_WHAT YOU WILL DO_
Reproduce all the lines below exactly and omit the images.

- - -

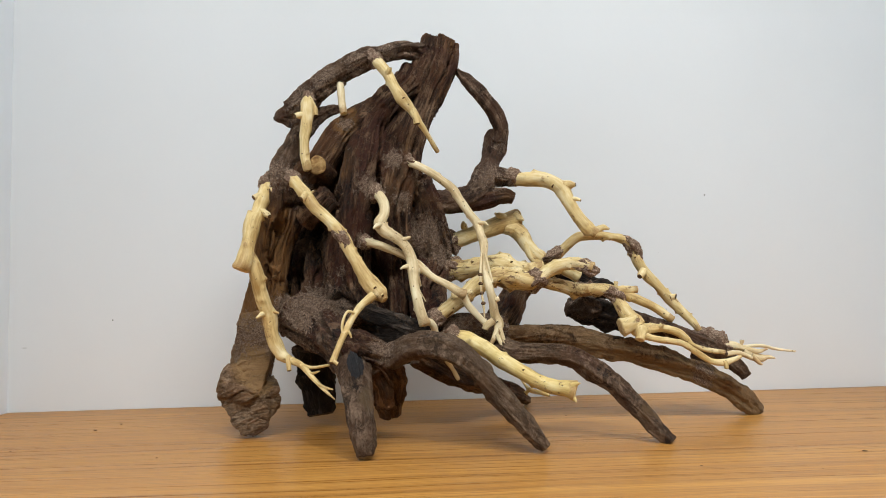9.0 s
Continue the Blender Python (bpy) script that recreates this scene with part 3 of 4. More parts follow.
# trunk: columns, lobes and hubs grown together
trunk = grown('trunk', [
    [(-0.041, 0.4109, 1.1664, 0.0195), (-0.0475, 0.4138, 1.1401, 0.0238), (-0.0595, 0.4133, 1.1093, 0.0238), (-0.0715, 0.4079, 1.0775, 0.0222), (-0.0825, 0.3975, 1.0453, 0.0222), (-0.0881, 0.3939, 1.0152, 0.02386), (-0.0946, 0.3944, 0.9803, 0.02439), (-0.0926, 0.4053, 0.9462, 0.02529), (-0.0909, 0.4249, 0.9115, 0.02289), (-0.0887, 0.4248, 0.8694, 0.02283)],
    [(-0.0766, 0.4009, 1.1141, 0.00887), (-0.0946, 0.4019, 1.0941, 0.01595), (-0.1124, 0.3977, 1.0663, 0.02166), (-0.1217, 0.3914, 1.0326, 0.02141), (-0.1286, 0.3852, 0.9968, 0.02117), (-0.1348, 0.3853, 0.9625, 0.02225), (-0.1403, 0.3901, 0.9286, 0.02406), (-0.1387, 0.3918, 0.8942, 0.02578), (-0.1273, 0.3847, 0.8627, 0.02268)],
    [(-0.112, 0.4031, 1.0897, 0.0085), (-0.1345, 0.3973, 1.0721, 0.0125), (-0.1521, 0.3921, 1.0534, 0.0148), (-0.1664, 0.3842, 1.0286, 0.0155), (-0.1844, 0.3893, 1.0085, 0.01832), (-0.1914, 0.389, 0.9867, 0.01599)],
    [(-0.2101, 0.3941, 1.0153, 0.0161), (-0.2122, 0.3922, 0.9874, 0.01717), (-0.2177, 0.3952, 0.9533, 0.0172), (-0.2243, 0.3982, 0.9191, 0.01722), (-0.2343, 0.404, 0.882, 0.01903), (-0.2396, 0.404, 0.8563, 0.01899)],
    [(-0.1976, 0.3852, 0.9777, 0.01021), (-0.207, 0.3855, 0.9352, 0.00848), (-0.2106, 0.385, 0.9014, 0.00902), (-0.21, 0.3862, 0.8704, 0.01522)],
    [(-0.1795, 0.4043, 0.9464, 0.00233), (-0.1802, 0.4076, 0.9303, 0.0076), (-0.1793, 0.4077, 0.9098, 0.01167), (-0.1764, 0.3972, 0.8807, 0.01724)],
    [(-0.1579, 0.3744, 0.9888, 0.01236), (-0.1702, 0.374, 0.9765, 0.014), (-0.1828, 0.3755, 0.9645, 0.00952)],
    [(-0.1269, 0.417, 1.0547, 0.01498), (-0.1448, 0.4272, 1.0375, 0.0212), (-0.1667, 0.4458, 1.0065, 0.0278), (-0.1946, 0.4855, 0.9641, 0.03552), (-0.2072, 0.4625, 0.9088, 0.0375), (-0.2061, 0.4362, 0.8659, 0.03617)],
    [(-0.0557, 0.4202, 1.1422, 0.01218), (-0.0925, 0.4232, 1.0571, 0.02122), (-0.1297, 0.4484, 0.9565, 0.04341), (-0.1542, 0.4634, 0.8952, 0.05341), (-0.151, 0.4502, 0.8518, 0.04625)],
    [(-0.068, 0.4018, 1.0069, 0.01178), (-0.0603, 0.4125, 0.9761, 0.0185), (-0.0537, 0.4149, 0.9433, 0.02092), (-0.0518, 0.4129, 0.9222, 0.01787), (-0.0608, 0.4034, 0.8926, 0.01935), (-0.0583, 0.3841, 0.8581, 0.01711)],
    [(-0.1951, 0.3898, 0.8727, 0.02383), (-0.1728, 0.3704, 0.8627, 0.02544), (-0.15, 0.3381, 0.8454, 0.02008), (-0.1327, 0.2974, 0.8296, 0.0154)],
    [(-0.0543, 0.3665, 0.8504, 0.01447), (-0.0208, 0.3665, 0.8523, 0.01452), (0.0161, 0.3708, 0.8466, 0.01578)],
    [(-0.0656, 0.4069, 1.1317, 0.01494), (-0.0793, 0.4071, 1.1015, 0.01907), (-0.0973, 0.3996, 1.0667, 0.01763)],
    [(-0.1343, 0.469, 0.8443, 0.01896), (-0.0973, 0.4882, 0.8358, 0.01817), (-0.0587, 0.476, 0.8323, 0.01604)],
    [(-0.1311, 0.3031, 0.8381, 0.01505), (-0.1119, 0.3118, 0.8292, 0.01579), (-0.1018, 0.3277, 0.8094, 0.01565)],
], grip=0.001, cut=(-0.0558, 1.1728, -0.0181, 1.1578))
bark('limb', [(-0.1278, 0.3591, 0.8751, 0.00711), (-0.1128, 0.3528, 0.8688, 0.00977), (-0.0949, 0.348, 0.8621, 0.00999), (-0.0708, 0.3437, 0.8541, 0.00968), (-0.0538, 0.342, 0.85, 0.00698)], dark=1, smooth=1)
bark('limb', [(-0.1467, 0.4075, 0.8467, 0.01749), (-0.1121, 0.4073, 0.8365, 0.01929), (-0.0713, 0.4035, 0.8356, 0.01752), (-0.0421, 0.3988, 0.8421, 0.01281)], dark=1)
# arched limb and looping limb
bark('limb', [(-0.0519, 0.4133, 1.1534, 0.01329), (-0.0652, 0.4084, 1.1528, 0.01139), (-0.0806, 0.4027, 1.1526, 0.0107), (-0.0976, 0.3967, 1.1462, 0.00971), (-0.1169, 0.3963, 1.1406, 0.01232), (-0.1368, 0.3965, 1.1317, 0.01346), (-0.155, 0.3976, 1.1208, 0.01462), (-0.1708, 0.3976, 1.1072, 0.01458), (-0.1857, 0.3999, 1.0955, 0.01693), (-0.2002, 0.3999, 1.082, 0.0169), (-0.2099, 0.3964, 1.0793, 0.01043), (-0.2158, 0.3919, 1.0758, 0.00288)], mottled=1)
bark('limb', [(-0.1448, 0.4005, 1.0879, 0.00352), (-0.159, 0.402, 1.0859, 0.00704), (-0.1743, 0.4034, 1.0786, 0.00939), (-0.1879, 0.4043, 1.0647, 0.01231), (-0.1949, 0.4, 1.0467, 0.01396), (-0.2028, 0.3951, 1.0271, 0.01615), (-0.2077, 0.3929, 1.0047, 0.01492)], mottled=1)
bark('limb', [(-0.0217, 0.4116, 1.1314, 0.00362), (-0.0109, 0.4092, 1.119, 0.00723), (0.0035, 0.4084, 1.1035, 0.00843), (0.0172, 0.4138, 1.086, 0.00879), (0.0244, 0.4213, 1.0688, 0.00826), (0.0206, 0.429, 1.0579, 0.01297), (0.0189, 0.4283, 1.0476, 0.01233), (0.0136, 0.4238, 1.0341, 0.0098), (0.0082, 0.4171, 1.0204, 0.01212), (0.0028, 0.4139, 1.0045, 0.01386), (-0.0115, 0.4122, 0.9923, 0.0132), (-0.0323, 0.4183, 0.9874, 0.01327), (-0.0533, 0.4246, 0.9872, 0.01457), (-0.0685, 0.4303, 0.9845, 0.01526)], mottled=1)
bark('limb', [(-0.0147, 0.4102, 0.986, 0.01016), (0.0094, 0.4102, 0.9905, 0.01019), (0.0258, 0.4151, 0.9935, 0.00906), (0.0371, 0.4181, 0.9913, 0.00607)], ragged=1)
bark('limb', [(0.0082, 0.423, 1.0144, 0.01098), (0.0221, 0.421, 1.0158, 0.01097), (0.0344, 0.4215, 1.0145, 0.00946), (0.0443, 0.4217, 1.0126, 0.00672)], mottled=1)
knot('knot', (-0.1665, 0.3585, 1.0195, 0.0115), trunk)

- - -

_THE COMPLETED TASK_
9.0 s
Continue the Blender Python (bpy) script that recreates this scene with part 3 of 4. More parts follow.
# trunk: columns, lobes and hubs grown together
trunk = grown('trunk', [
    [(-0.041, 0.4109, 1.1664, 0.0195), (-0.0475, 0.4138, 1.1401, 0.0238), (-0.0595, 0.4133, 1.1093, 0.0238), (-0.0715, 0.4079, 1.0775, 0.0222), (-0.0825, 0.3975, 1.0453, 0.0222), (-0.0881, 0.3939, 1.0152, 0.02386), (-0.0946, 0.3944, 0.9803, 0.02439), (-0.0926, 0.4053, 0.9462, 0.02529), (-0.0909, 0.4249, 0.9115, 0.02289), (-0.0887, 0.4248, 0.8694, 0.02283)],
    [(-0.0766, 0.4009, 1.1141, 0.00887), (-0.0946, 0.4019, 1.0941, 0.01595), (-0.1124, 0.3977, 1.0663, 0.02166), (-0.1217, 0.3914, 1.0326, 0.02141), (-0.1286, 0.3852, 0.9968, 0.02117), (-0.1348, 0.3853, 0.9625, 0.02225), (-0.1403, 0.3901, 0.9286, 0.02406), (-0.1387, 0.3918, 0.8942, 0.02578), (-0.1273, 0.3847, 0.8627, 0.02268)],
    [(-0.112, 0.4031, 1.0897, 0.0085), (-0.1345, 0.3973, 1.0721, 0.0125), (-0.1521, 0.3921, 1.0534, 0.0148), (-0.1664, 0.3842, 1.0286, 0.0155), (-0.1844, 0.3893, 1.0085, 0.01832), (-0.1914, 0.389, 0.9867, 0.01599)],
    [(-0.2101, 0.3941, 1.0153, 0.0161), (-0.2122, 0.3922, 0.9874, 0.01717), (-0.2177, 0.3952, 0.9533, 0.0172), (-0.2243, 0.3982, 0.9191, 0.01722), (-0.2343, 0.404, 0.882, 0.01903), (-0.2396, 0.404, 0.8563, 0.01899)],
    [(-0.1976, 0.3852, 0.9777, 0.01021), (-0.207, 0.3855, 0.9352, 0.00848), (-0.2106, 0.385, 0.9014, 0.00902), (-0.21, 0.3862, 0.8704, 0.01522)],
    [(-0.1795, 0.4043, 0.9464, 0.00233), (-0.1802, 0.4076, 0.9303, 0.0076), (-0.1793, 0.4077, 0.9098, 0.01167), (-0.1764, 0.3972, 0.8807, 0.01724)],
    [(-0.1579, 0.3744, 0.9888, 0.01236), (-0.1702, 0.374, 0.9765, 0.014), (-0.1828, 0.3755, 0.9645, 0.00952)],
    [(-0.1269, 0.417, 1.0547, 0.01498), (-0.1448, 0.4272, 1.0375, 0.0212), (-0.1667, 0.4458, 1.0065, 0.0278), (-0.1946, 0.4855, 0.9641, 0.03552), (-0.2072, 0.4625, 0.9088, 0.0375), (-0.2061, 0.4362, 0.8659, 0.03617)],
    [(-0.0557, 0.4202, 1.1422, 0.01218), (-0.0925, 0.4232, 1.0571, 0.02122), (-0.1297, 0.4484, 0.9565, 0.04341), (-0.1542, 0.4634, 0.8952, 0.05341), (-0.151, 0.4502, 0.8518, 0.04625)],
    [(-0.068, 0.4018, 1.0069, 0.01178), (-0.0603, 0.4125, 0.9761, 0.0185), (-0.0537, 0.4149, 0.9433, 0.02092), (-0.0518, 0.4129, 0.9222, 0.01787), (-0.0608, 0.4034, 0.8926, 0.01935), (-0.0583, 0.3841, 0.8581, 0.01711)],
    [(-0.1951, 0.3898, 0.8727, 0.02383), (-0.1728, 0.3704, 0.8627, 0.02544), (-0.15, 0.3381, 0.8454, 0.02008), (-0.1327, 0.2974, 0.8296, 0.0154)],
    [(-0.0543, 0.3665, 0.8504, 0.01447), (-0.0208, 0.3665, 0.8523, 0.01452), (0.0161, 0.3708, 0.8466, 0.01578)],
    [(-0.0656, 0.4069, 1.1317, 0.01494), (-0.0793, 0.4071, 1.1015, 0.01907), (-0.0973, 0.3996, 1.0667, 0.01763)],
    [(-0.1343, 0.469, 0.8443, 0.01896), (-0.0973, 0.4882, 0.8358, 0.01817), (-0.0587, 0.476, 0.8323, 0.01604)],
    [(-0.1311, 0.3031, 0.8381, 0.01505), (-0.1119, 0.3118, 0.8292, 0.01579), (-0.1018, 0.3277, 0.8094, 0.01565)],
], grip=0.001, cut=(-0.0558, 1.1728, -0.0181, 1.1578))
bark('limb', [(-0.1278, 0.3591, 0.8751, 0.00711), (-0.1128, 0.3528, 0.8688, 0.00977), (-0.0949, 0.348, 0.8621, 0.00999), (-0.0708, 0.3437, 0.8541, 0.00968), (-0.0538, 0.342, 0.85, 0.00698)], dark=1, smooth=1)
bark('limb', [(-0.1467, 0.4075, 0.8467, 0.01749), (-0.1121, 0.4073, 0.8365, 0.01929), (-0.0713, 0.4035, 0.8356, 0.01752), (-0.0421, 0.3988, 0.8421, 0.01281)], dark=1)
# arched limb and looping limb
bark('limb', [(-0.0519, 0.4133, 1.1534, 0.01329), (-0.0652, 0.4084, 1.1528, 0.01139), (-0.0806, 0.4027, 1.1526, 0.0107), (-0.0976, 0.3967, 1.1462, 0.00971), (-0.1169, 0.3963, 1.1406, 0.01232), (-0.1368, 0.3965, 1.1317, 0.01346), (-0.155, 0.3976, 1.1208, 0.01462), (-0.1708, 0.3976, 1.1072, 0.01458), (-0.1857, 0.3999, 1.0955, 0.01693), (-0.2002, 0.3999, 1.082, 0.0169), (-0.2099, 0.3964, 1.0793, 0.01043), (-0.2158, 0.3919, 1.0758, 0.00288)], mottled=1)
bark('limb', [(-0.1448, 0.4005, 1.0879, 0.00352), (-0.159, 0.402, 1.0859, 0.00704), (-0.1743, 0.4034, 1.0786, 0.00939), (-0.1879, 0.4043, 1.0647, 0.01231), (-0.1949, 0.4, 1.0467, 0.01396), (-0.2028, 0.3951, 1.0271, 0.01615), (-0.2077, 0.3929, 1.0047, 0.01492)], mottled=1)
bark('limb', [(-0.0217, 0.4116, 1.1314, 0.00362), (-0.0109, 0.4092, 1.119, 0.00723), (0.0035, 0.4084, 1.1035, 0.00843), (0.0172, 0.4138, 1.086, 0.00879), (0.0244, 0.4213, 1.0688, 0.00826), (0.0206, 0.429, 1.0579, 0.01297), (0.0189, 0.4283, 1.0476, 0.01233), (0.0136, 0.4238, 1.0341, 0.0098), (0.0082, 0.4171, 1.0204, 0.01212), (0.0028, 0.4139, 1.0045, 0.01386), (-0.0115, 0.4122, 0.9923, 0.0132), (-0.0323, 0.4183, 0.9874, 0.01327), (-0.0533, 0.4246, 0.9872, 0.01457), (-0.0685, 0.4303, 0.9845, 0.01526)], mottled=1)
bark('limb', [(-0.0147, 0.4102, 0.986, 0.01016), (0.0094, 0.4102, 0.9905, 0.01019), (0.0258, 0.4151, 0.9935, 0.00906), (0.0371, 0.4181, 0.9913, 0.00607)], ragged=1)
bark('limb', [(0.0082, 0.423, 1.0144, 0.01098), (0.0221, 0.421, 1.0158, 0.01097), (0.0344, 0.4215, 1.0145, 0.00946), (0.0443, 0.4217, 1.0126, 0.00672)], mottled=1)
knot('knot', (-0.1665, 0.3585, 1.0195, 0.0115), trunk)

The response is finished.